Waiting for “Superman”: A Critical Review (Part II)

 

The Convenient Lie

So, why did experts shower an admittedly imperfect “Inconvenient Truth” with praise, but shower scorn on the wildly popular “Waiting for ‘Superman’”? The reason, I think, is that while an imperfect “Inconvenient Truth” actually did expose an inconvenient truth, “Waiting for ‘Superman’” actually promoted a convenient lie. It is a lie because a single well-intentioned, earnest, heart-felt and heart-wrenching documentary cannot overturn over a century of independent, peer-reviewed research showing that the “bad teacher/good teacher” model is both wrong-headed and destructive. It is convenient because it is addressed to a generation of care-givers who are only all too eager to believe that big, tax-and-spend, over-regulating, rule-bound, invasive government in alliance with selfish teachers and the big boss union officials and machine democrat politicians who represent them are bad news in general, but especially bad news for our kids.

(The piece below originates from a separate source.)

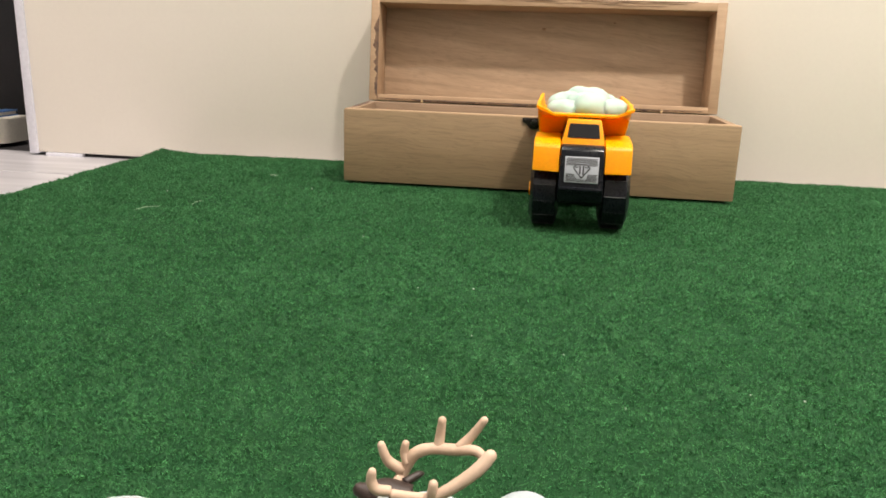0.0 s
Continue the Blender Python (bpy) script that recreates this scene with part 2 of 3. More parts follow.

The tragedy is that there was nothing to prevent Guggenheim from telling a less convenient, but more truthful story; nothing, that is, except that this less convenient story would have risked praise from experts, but skepticism from parents who desperately want to believe and, in fact, need to believe that the single-most important factor in the success or failure of their children’s education is the school teacher assigned to their child.

In fact, Guggenheim actually did tell this less convenient truth, but then he masterfully twisted it to fit the tastes and prejudices of his anticipated audience. On nearly every frame of “Waiting for ‘Superman,’” Guggenheim vividly displays the central role played in the educational lives of children by a broad circle of adults (most of whom were not educators) who enjoy the interest, energy, and time necessary to care for these children. Scene by scene, frame for frame, Guggenheim documents the aunts, uncles, grandparents, as well as mothers and fathers whose interest, energy, and time commitment proves to be critical for their child’s educational success.

The interest, energy, and time commitment of these adults corresponds both with expert research and with our own experience. My friends who have elected to send their children to private schools, enroll them in charter schools, or who have decided to home school their children display the same interest, energy, and time commitment as the parents, grandparents, aunts, teachers, administrators, superintendents, and politicians featured in Guggenheim’s documentary. They display the same interest, energy, and time commitment as parents, grandparents, aunts, uncles, teachers, administrators, superintendents and politicians active in my own children’s public school. Which could have led Guggenheim to a fairly straightforward, well-documented, conclusion: in fact, the “good teacher/bad teacher” model is deeply flawed. It takes a village.

So, what does Guggenheim do with this village? He either discounts it or he trashes it. He discounts the village by proposing—against virtually all peer-reviewed research—that it is the school (and, specifically, the teacher) that creates the village, not the reverse. And he trashes the village by suggesting, over and over again, that the real impediments to quality education and learning are the very processes and structures that compose our public life together; in short, the village itself. The solutions Guggenheim and his authorities propose to our problems, by contrast, are nearly all dependent on removing these public or quasi-public impediments and replacing them with private, individual, local mechanisms, institutions, and initiatives. If the fault of our educational system lies with the bad teacher, then we need to find ways of getting good teachers into class rooms. Since public institutions and processes have failed to get good teachers into class rooms, we need to dramatically restrict the roles that public institutions and processes play in vetting, selecting, and placing teachers.

“Government is not the solution to our problem; government is the problem.” So declared President Ronald Reagan, the father of this revolution, thirty years ago.